A flip of a toggle and push of the start button and the superbike is brought to life. The Graves dual exhaust paired with the crossplane crank engine brought some major heat to the table, initially giving off the same tone as a MotoGP bike.
Although the bikes engine is virtually the same as our streetbike with the addition of a thinner head gasket, within the first three laps of riding we noted the power difference and delivery. The Power Commander and kit ECU step up the R1’s game, enabling it to hit harder on the bottom and run out longer on top compared to our street bike. Although power was all fine and dandy, after just a few laps we could already spot a fluke in set up. The front end had a major chatter problem mid corner while the rear tire spun like nobody’s business, but we kept riding to further assess the issue.
We rationalized that the bike was simply unbalanced. The front end was too soft while the rear was too stiff. We stiffened up the fork with preload and compression adjustments and softened up the rear. This got rid of the chatter in the front end. With a couple more adjustments to the shock we got it to squat more and grab traction on corner exit. From there it was smooth sailing and good times for the rest of the trip.

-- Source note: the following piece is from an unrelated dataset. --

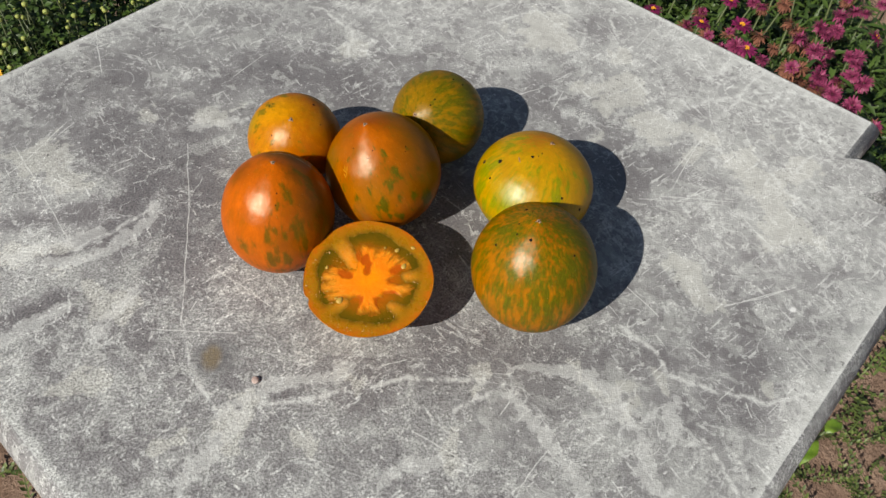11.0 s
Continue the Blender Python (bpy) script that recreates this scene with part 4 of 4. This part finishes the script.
def leaf_cloud(name, count, centre, size, rng, material, length, breadth, droop=0.3, lobed=True):
    """Many single leaves, each folded along its rib, in a domed clump on the ground."""
    verts, faces = [], []
    for _ in range(count):
        a, f = rng.uniform(0, math.tau), math.sqrt(rng.random())
        h = size[2] * (1 - 0.45 * f * f) * (1 - 0.75 * rng.random() ** 2.4)
        p = Vector((centre[0] + math.cos(a) * f * size[0], centre[1] + math.sin(a) * f * size[1], max(0.02, h * rng.uniform(0.88, 1.06))))
        ln, br = length * rng.uniform(0.6, 1.25), breadth * rng.uniform(0.7, 1.2)
        turn = Euler((rng.uniform(-0.5, 0.5), rng.uniform(-0.9, 0.5) + droop, rng.uniform(0, math.tau))).to_matrix()
        i = len(verts)
        ribs = ((0.0, 0.10), (0.28, 0.75), (0.45, 0.55), (0.62, 1.0), (0.8, 0.6), (1.0, 0.05)) if lobed else ((0.0, 0.12), (0.3, 0.85), (0.6, 1.0), (1.0, 0.06))
        for k, b in ribs:
            z = -0.25 * k * k * ln
            for s in (-1, 0, 1):
                verts.append(tuple(p + turn @ Vector((k * ln, s * b * br / 2, z + (0.16 * br * b if s else 0)))))
        for r in range(len(ribs) - 1):
            for s in (0, 1):
                q = i + 3 * r + s
                faces.append((q, q + 1, q + 4, q + 3))
    return data_mesh(name, verts, faces, material)


def curved_stem(rng, foot, head, thick=1.0):
    foot, head = Vector(foot), Vector(head)
    bend = Vector((rng.uniform(-0.02, 0.02), rng.uniform(-0.02, 0.02), 0))
    bm = bmesh.new()
    tube(bm, [foot, foot.lerp(head, 0.35) + bend, foot.lerp(head, 0.7) + bend, head], [r * thick for r in (0.0032, 0.0027, 0.0022, 0.0016)], 6)
    return bm


def build_flower_plant(label, middle, size, flowers, seed, leaves=3400):
    """A chrysanthemum: foliage, and stems with a flower each. flowers: (kind, x, y, z)."""
    rng = random.Random(seed)
    ob = new("chrysanthemum")
    ob.location = (middle[0], middle[1], 0)
    tagged(ob, label, "flower plant", "chrysanthemums round the table")
    leaf = new("foliage", leaf_cloud("foliage", leaves, (0, 0), size, rng, LEAF, 0.034, 0.0085))
    leaf.parent = ob
    tagged(leaf, "lobed dark green leaves", kind="stuff")
    for kind, x, y, z in flowers:
        head = Vector((x - middle[0], y - middle[1], z))
        part("stem", curved_stem(rng, (head.x * 0.55, head.y * 0.55, 0.0), head - Vector((0, 0, 0.004))), STEM, ob)
        m = Matrix.Translation(head) @ pose(0, 0, 0, rng.uniform(-8, 30), rng.uniform(-25, 15), rng.uniform(0, 360)) @ Matrix.Scale(rng.uniform(0.70, 1.06), 4)
        petals = shared("flower", rng.choice({"fresh": FRESH, "pink": FADED, "brown": DRIED}[kind]), ob, m)
        tagged(petals, {"fresh": "open magenta flower with a yellow middle", "pink": "faded pink flower head", "brown": "withered brown flower head"}[kind])
        shared("calyx", CALYX, petals, pose(0, 0, -0.003))
        if kind == "fresh":
            shared("centre", rng.choice(HEART), petals, pose(0, 0, 0.0025))
        if kind == "brown" and rng.random() < 0.5:
            shared("fresh_petals", rng.choice(FADED), petals, pose(0.004, 0, 0.004, 20, 0, 0) @ Matrix.Scale(0.7, 4))
    return ob


OPEN = [(0.475, 1.041, 0.40), (0.507, 0.935, 0.46), (0.603, 1.073, 0.40), (0.593, 0.986, 0.42), (0.518, 0.809, 0.52), (0.832, 1.023, 0.38), (0.591, 1.134, 0.38), (0.547, 1.146, 0.36)]
FADING = [(0.64, 0.737, 0.50), (0.64, 1.07, 0.40), (0.731, 1.016, 0.40), (0.791, 1.073, 0.38), (0.757, 1.012, 0.40), (0.835, 1.082, 0.38), (0.895, 1.136, 0.36), (0.689, 0.935, 0.42), (0.738, 0.926, 0.42), (0.741, 0.909, 0.42),
          (0.757, 0.892, 0.40), (0.631, 0.788, 0.48), (0.629, 0.809, 0.48), (0.621, 0.756, 0.50), (0.533, 0.789, 0.52), (0.505, 0.812, 0.52), (0.499, 0.834, 0.50), (0.631, 0.727, 0.50), (0.675, 0.961, 0.42)]
WITHERED = [(0.534, 1.009, 0.42), (0.673, 1.04, 0.42), (0.669, 0.997, 0.42), (0.541, 0.913, 0.46), (0.585, 0.911, 0.46), (0.576, 0.796, 0.50), (0.594, 0.801, 0.50), (0.483, 0.855, 0.50), (0.60, 0.762, 0.50), (0.835, 1.144, 0.36)]


def build_flower_bed():
    plants = [((0.52, 0.90), (0.17, 0.20, 0.44)), ((0.67, 0.86), (0.15, 0.17, 0.42)), ((0.60, 1.14), (0.22, 0.18, 0.36)), ((0.84, 1.06), (0.18, 0.20, 0.35)), ((0.78, 1.38), (0.24, 0.20, 0.36)), ((0.40, 1.30), (0.24, 0.22, 0.40))]
    rng = random.Random(8)
    heads = [("fresh", *p) for p in OPEN] + [("pink", *p) for p in FADING] + [("brown", *p) for p in WITHERED]
    for kind, x, y, z in heads[len(OPEN):]:
        for _ in range(rng.choice((0, 1, 1, 2))):
            heads.append((rng.choice((kind, "brown", "brown", "pink")), x + rng.uniform(-0.028, 0.028), y + rng.uniform(-0.028, 0.028), z - rng.uniform(0.0, 0.02)))
    for k in range(46):
        heads.append((rng.choice(("fresh", "pink", "pink", "brown")), rng.uniform(0.25, 1.0), rng.uniform(1.16, 1.55), rng.uniform(0.33, 0.42)))
    shares = {k: [] for k in range(len(plants))}
    for h in heads:
        shares[min(shares, key=lambda k: (plants[k][0][0] - h[1]) ** 2 + (plants[k][0][1] - h[2]) ** 2)].append(h)
    for k, (middle, size) in enumerate(plants):
        build_flower_plant("chrysanthemum with magenta, faded pink and withered flowers", middle, size, shares[k], 40 + k)


build_flower_bed()


def build_bud_plant(middle, size, seed, buds, golden=()):
    """A chrysanthemum that is still in bud."""
    rng = random.Random(seed)
    ob = new("chrysanthemum")
    ob.location = (middle[0], middle[1], 0)
    tagged(ob, "bushy dark green chrysanthemum with yellow-green buds", "flower plant", "chrysanthemums round the table")
    leaf = new("foliage", leaf_cloud("foliage", 15000, (0, 0), size, rng, LEAF_DARK, 0.0115, 0.0065, 0.0, False))
    leaf.parent = ob
    tagged(leaf, "dense small dark green leaves", kind="stuff")
    for _ in range(buds):
        a, f = rng.uniform(0, math.tau), math.sqrt(rng.random()) * 0.98
        x, y = math.cos(a) * f * size[0], math.sin(a) * f * size[1]
        head = Vector((x, y, size[2] * (1 - 0.45 * f * f) + rng.uniform(-0.02, 0.03)))
        part("stem", curved_stem(rng, (x * 0.6, y * 0.6, 0), head, 0.5), STEM, ob)
        shared("bud", rng.choice(BUDS), ob, Matrix.Translation(head) @ Matrix.Scale(rng.uniform(0.55, 0.85), 4))
    for x, y, z in golden:
        head = Vector((x - middle[0], y - middle[1], z))
        part("stem", curved_stem(rng, (head.x * 0.6, head.y * 0.6, 0), head), STEM, ob)
        f = shared("flower", GOLDEN, ob, Matrix.Translation(head) @ pose(0, 0, 0, 25, 10, 0) @ Matrix.Scale(0.38, 4))
        tagged(f, "open golden-yellow flower")
        shared("centre", HEART[0], f, pose(0, 0, 0.0025))


build_bud_plant((-0.36, 0.78), (0.20, 0.20, 0.57), 61, 430, ((-0.318, 0.664, 0.565),))
build_bud_plant((-0.12, 0.98), (0.22, 0.20, 0.54), 62, 430)
build_bud_plant((-0.48, 1.12), (0.26, 0.24, 0.52), 63, 220)
build_bud_plant((-0.66, 0.72), (0.20, 0.24, 0.50), 64, 40)
build_bud_plant((-0.14, 1.36), (0.24, 0.24, 0.50), 65, 40)

# ---- weeds on the soil ----
WEED = varied_material("weed leaf", (0.030, 0.055, 0.014), (0.15, 0.19, 0.045), 0.5)
BROADLEAF = plain_material("bright broad leaf", (0.080, 0.150, 0.010), (0.150, 0.235, 0.022), 60.0, 0.45)


def weed_mesh(rng):
    """A low sprawling sprig: thin runners set with small leaves."""
    verts, faces = [], []
    for _ in range(4):
        a = rng.uniform(0, math.tau)
        p, way = Vector((0, 0, 0.005)), Vector((math.cos(a), math.sin(a), rng.uniform(0.25, 0.9))).normalized()
        for _ in range(9):
            q = p + way * 0.011
            side = way.cross(Vector((0, 0, 1))).normalized() * 0.0009
            i = len(verts)
            verts += [tuple(v) for v in (p - side, p + side, q + side, q - side)]
            faces.append((i, i + 1, i + 2, i + 3))
            for s in (-1, 1):
                out = (side.normalized() * s + way * 0.7 + Vector((0, 0, rng.uniform(-0.1, 0.5)))).normalized()
                ln, br = rng.uniform(0.006, 0.013), rng.uniform(0.0018, 0.0034)
                across = out.cross(Vector((0, 0, 1))).normalized() * br
                i = len(verts)
                verts += [tuple(v) for v in (q, q + out * ln * 0.5 + across, q + out * ln, q + out * ln * 0.5 - across, q + out * ln * 0.5 - Vector((0, 0, br * 0.4)))]
                faces += [(i, i + 1, i + 4), (i + 1, i + 2, i + 4), (i + 2, i + 3, i + 4), (i + 3, i, i + 4)]
            p = q
            way = (way + Vector((rng.uniform(-0.3, 0.3), rng.uniform(-0.3, 0.3), rng.uniform(-0.25, 0.1)))).normalized()
    return data_mesh("weed", verts, faces, WEED)


def build_weeds():
    rng = random.Random(15)
    kinds = [weed_mesh(rng) for _ in range(5)]
    for k in range(58):
        x, y = (rng.uniform(0.60, 1.02), rng.uniform(0.30, 0.74)) if k % 4 else (rng.uniform(0.42, 1.2), rng.uniform(-0.15, 0.72))
        ob = new("weed", rng.choice(kinds))
        ob.matrix_basis = pose(x, y, -0.012, 0, 0, rng.uniform(0, 360)) @ Matrix.Scale(rng.uniform(0.5, 1.2), 4)
        tagged(ob, "low sprawling green weed on bare soil", "weed", "weeds on the soil")
    for _ in range(26):
        x, y = rng.uniform(-0.85, -0.25), rng.uniform(-0.1, 0.5)
        ob = new("weed", rng.choice(kinds))
        ob.matrix_basis = pose(x, y, -0.012, 0, 0, rng.uniform(0, 360)) @ Matrix.Scale(rng.uniform(0.6, 1.1), 4)
        tagged(ob, "low sprawling green weed on bare soil", "weed", "weeds on the soil")


build_weeds()


def build_broad_leaf_plant():
    """A young plant with a few broad light green leaves."""
    ob = new("seedling")
    ob.location = (0.627, 0.426, -0.012)
    tagged(ob, "young plant with broad light green leaves", "plant")
    for turn, rise, ln, height in ((226, 12, 0.036, 0.25), (28, 14, 0.030, 0.245), (140, 24, 0.030, 0.17), (80, 20, 0.030, 0.16)):
        bm = bmesh.new()
        tube(bm, [(0, 0, 0), (0.004, 0.003, height * 0.5), (math.cos(radians(turn)) * 0.012, math.sin(radians(turn)) * 0.012, height)], [0.003, 0.0025, 0.0018], 6)
        part("stem", bm, STEM, ob)
        bm = bmesh.new()
        rows = []
        for k in range(9):
            f = k / 8
            b = math.sin(math.pi * min(1.0, f * 0.93 + 0.05)) ** 0.8 * ln * 0.27
            rows.append([bm.verts.new((f * ln, s * b, -0.4 * f * f * ln + abs(s) * b * 0.35 + 0.002 * math.sin(9 * f + 2 * s))) for s in (-1, -0.5, 0, 0.5, 1)])
        for a, b in zip(rows, rows[1:]):
            for s in range(4):
                bm.faces.new((a[s], a[s + 1], b[s + 1], b[s]))
        bmesh.ops.transform(bm, matrix=pose(math.cos(radians(turn)) * 0.012, math.sin(radians(turn)) * 0.012, height, 0, -rise, turn), verts=bm.verts)
        part("leaf", bm, BROADLEAF, ob)


build_broad_leaf_plant()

At the end of the weekend we came to the realization of two things.The first is Yamaha’s GYTR 2012 R1 is one badass machine. Professionally built, the bike runs, works, and looks amazing. The second realization is Yamaha cares about its customers. Opportunities like free Laguna Seca trackdays could have an affect on someone when purchasing a new motorcycle. It’s a unique way to attract new consumers and keep current ones. We had a blast and are already counting down the days to next year’s event.
Thankfully we were able to eliminate front end chatter problems through Rainey Curve with some suspension adjustments.